Goals and Objectives of the Graduate Programs
The Department of Chemical and Biomolecular Engineering at Ohio University offers programs leading to the M.S. and Ph.D. degrees. The fundamental goal of the program is to develop the professional - not only a researcher possessing knowledge about techniques and findings in an area of specialization, but also an engineer well versed in the application of the scientific method to a variety of problems.
Major research efforts are underway in:
- Bioengineering (biocorrosion, bioseparations, cell adhesion, drug delivery, biophysical sensors)
- Energy and the Environment (air pollution control, air pollution modeling and monitoring, alternative fuels, coal conversion, corrosion, fuel cell technology, multiphase flow)
- Materials (corrosion, nanofiber composites, advanced carbon composites, thin film semiconductors)
Graduates of these programs enter occupations in the chemical and petroleum industries, in state and federal laboratories and regulatory agencies, and in academic settings. Also, graduates have used their base of knowledge in chemical engineering to pursue studies in law, business, and medicine.
One of the department's greatest strengths lies in the close personal relationships that develop between the students and faculty. The approximately 3:1 ratio of students to faculty, as well as the small-town setting of the University, promotes an informal atmosphere, and it is common to find students and faculty gathering at sporting, social, and cultural events.
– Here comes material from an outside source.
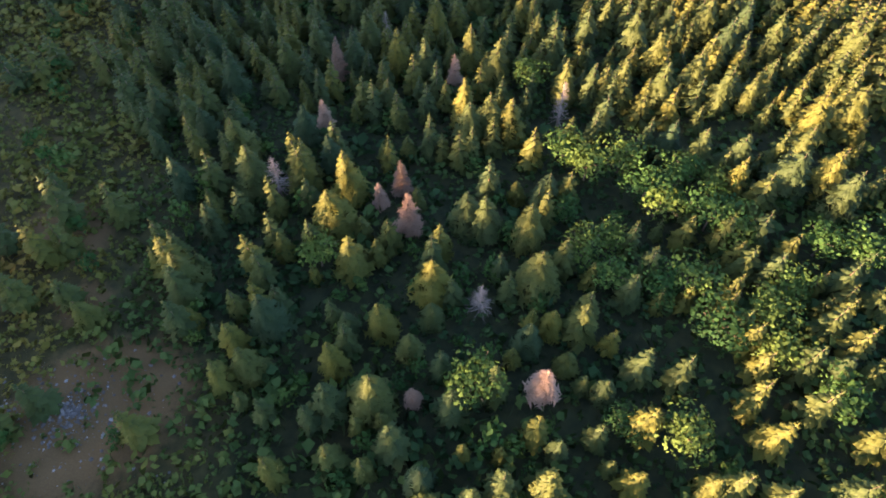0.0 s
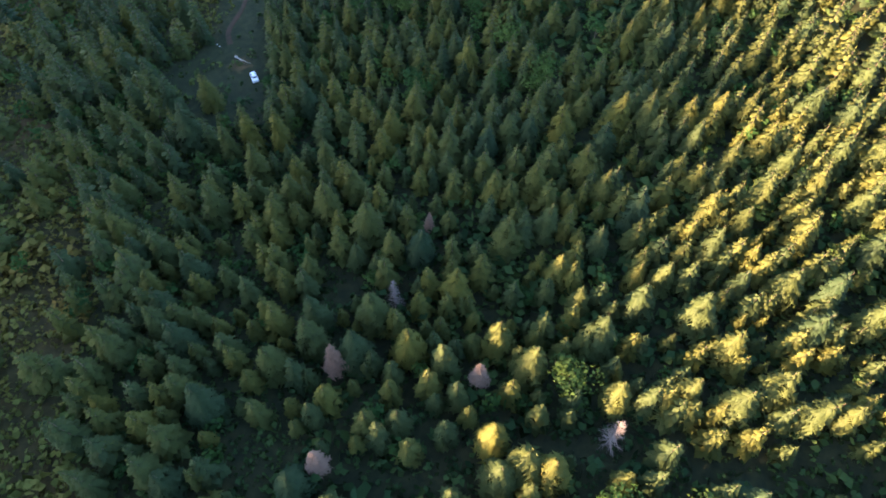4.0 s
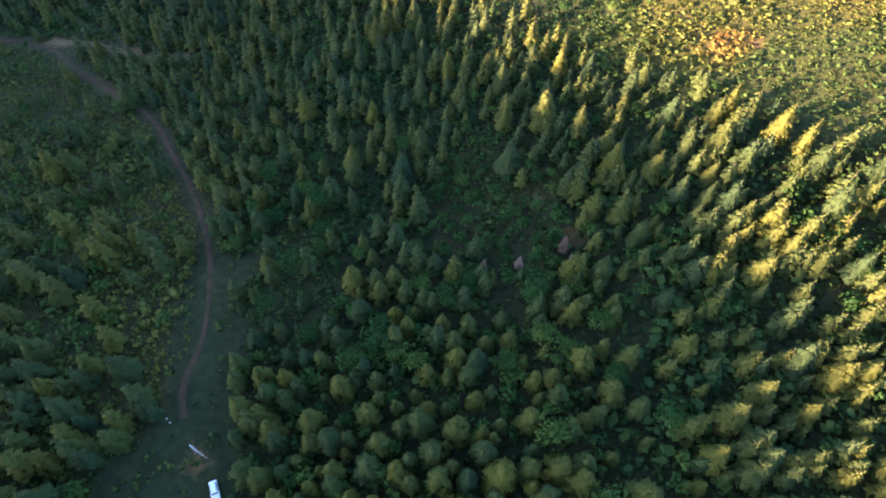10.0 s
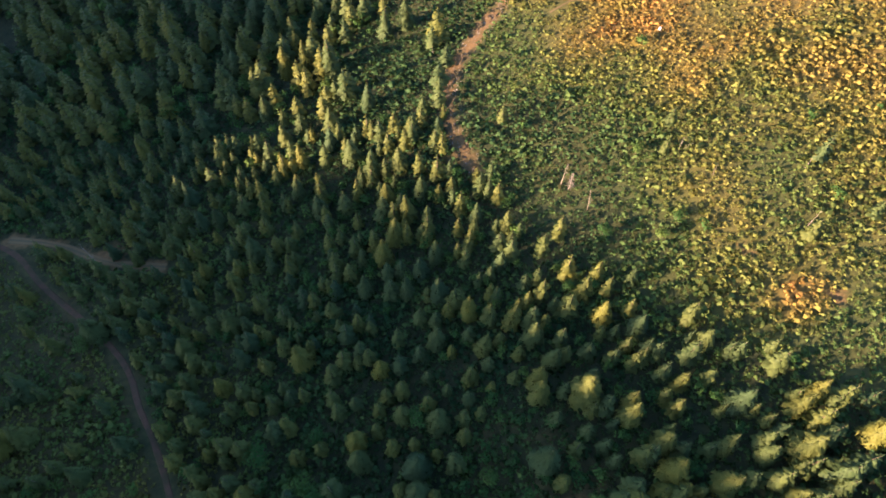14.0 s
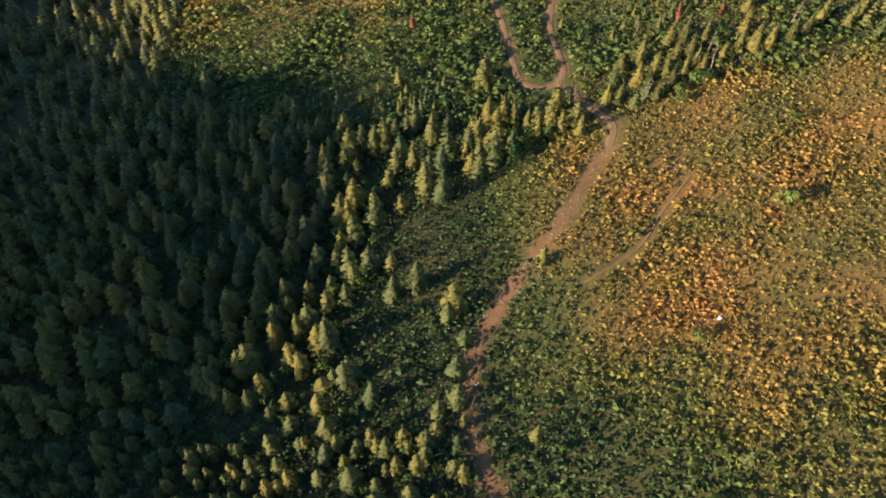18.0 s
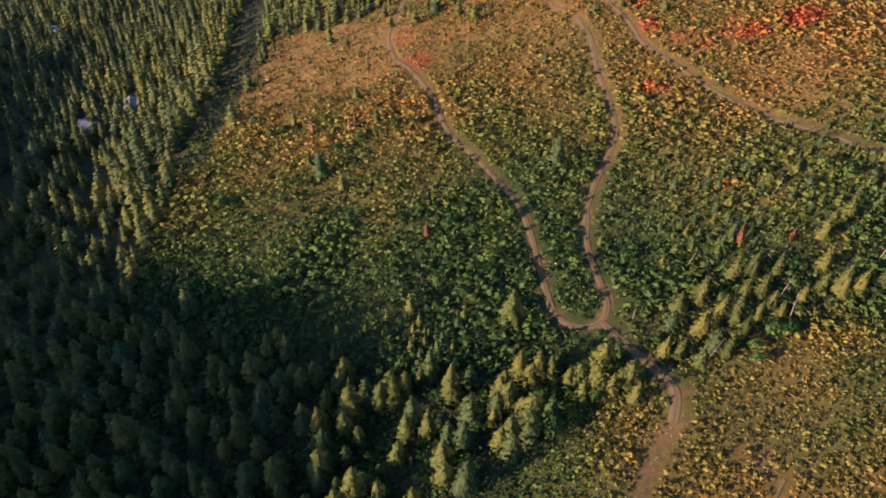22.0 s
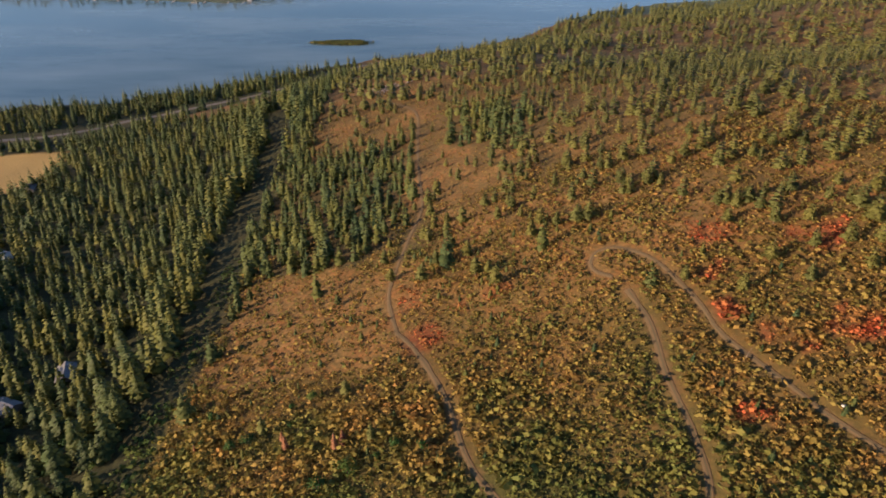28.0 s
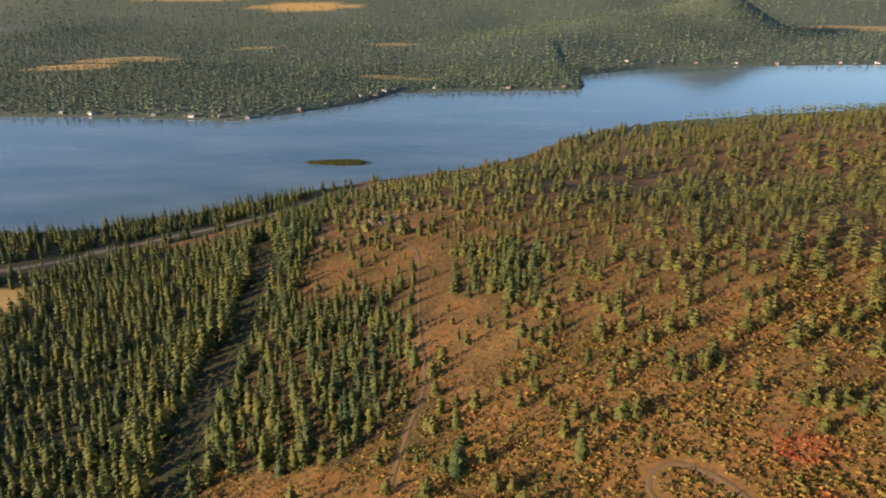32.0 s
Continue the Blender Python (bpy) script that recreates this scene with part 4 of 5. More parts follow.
def grow(name, shapes, key, material, area, gap, seed, low, high, label, category, trunks="", under=None, broad=1.0):
    """Woods of one kind as one object, and their trunks as another; inside the box `under` only low growth."""
    px, py, r = spots(*area, gap, seed)
    land = cover(px, py)
    keep = r.rand(len(px)) < land[key]
    px, py, z = px[keep], py[keep], land["z"][keep]
    keep = clear_of_marked(px, py) & ~((py < 110) & (px > -45) & (r.rand(len(px)) < 0.5))
    px, py, z = px[keep], py[keep], z[keep]
    k = len(px)
    size = low + (high - low) * (0.35 * vnoise(px, py, 30, 3) + 0.65 * r.rand(k) ** 1.3)
    size = size * (1 - 0.28 * smooth(285, 310, py) * smooth(440, 420, py))
    size = size * (1 + 0.4 * (near_line(CUT, px, py) < 34) * (px < -152))
    wide, turn = broad * (0.85 + 0.35 * r.rand(k)), r.rand(k) * 6.283
    tone = r.rand(k) * 0.7 + 0.3 * vnoise(px, py, 35, 4)
    if under:
        m = (px > under[0]) & (px < under[1]) & (py > under[2]) & (py < under[3])
        size, wide = np.where(m, 6.5 + 8.5 * r.rand(k) ** 0.8, size), np.where(m, wide * 0.95, wide)
        m_out = ~m
        scattered("young_firs", FIRS_MID, px[m], py[m], z[m] - 0.15, size[m], wide[m], turn[m], tone[m], material, "young firs growing between the tall ones", "trees")
    m = m_out if under else size > 0
    scattered(name, shapes, px[m], py[m], z[m] - 0.15, size[m], wide[m], turn[m], tone[m], material, label, category)
    if trunks:
        scattered(trunks, POLES, px, py, z - 0.15, size, np.full(k, 1.0), turn, tone, m_bark, "brown trunks of the " + name.replace("_", " "), "trunks")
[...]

The department recognizes the growing interdisciplinary nature of chemical engineering research and maintains close ties with faculty in other science and engineering disciplines. This is accomplished both informally, through projects of mutual interest, and formally, through such programs as the Condensed Matter and Surface Science Program, a multidisciplinary effort with the departments of chemistry, physics, electrical and computer engineering, and mechanical engineering. Through programs such as these, students are able to considerably broaden their experience.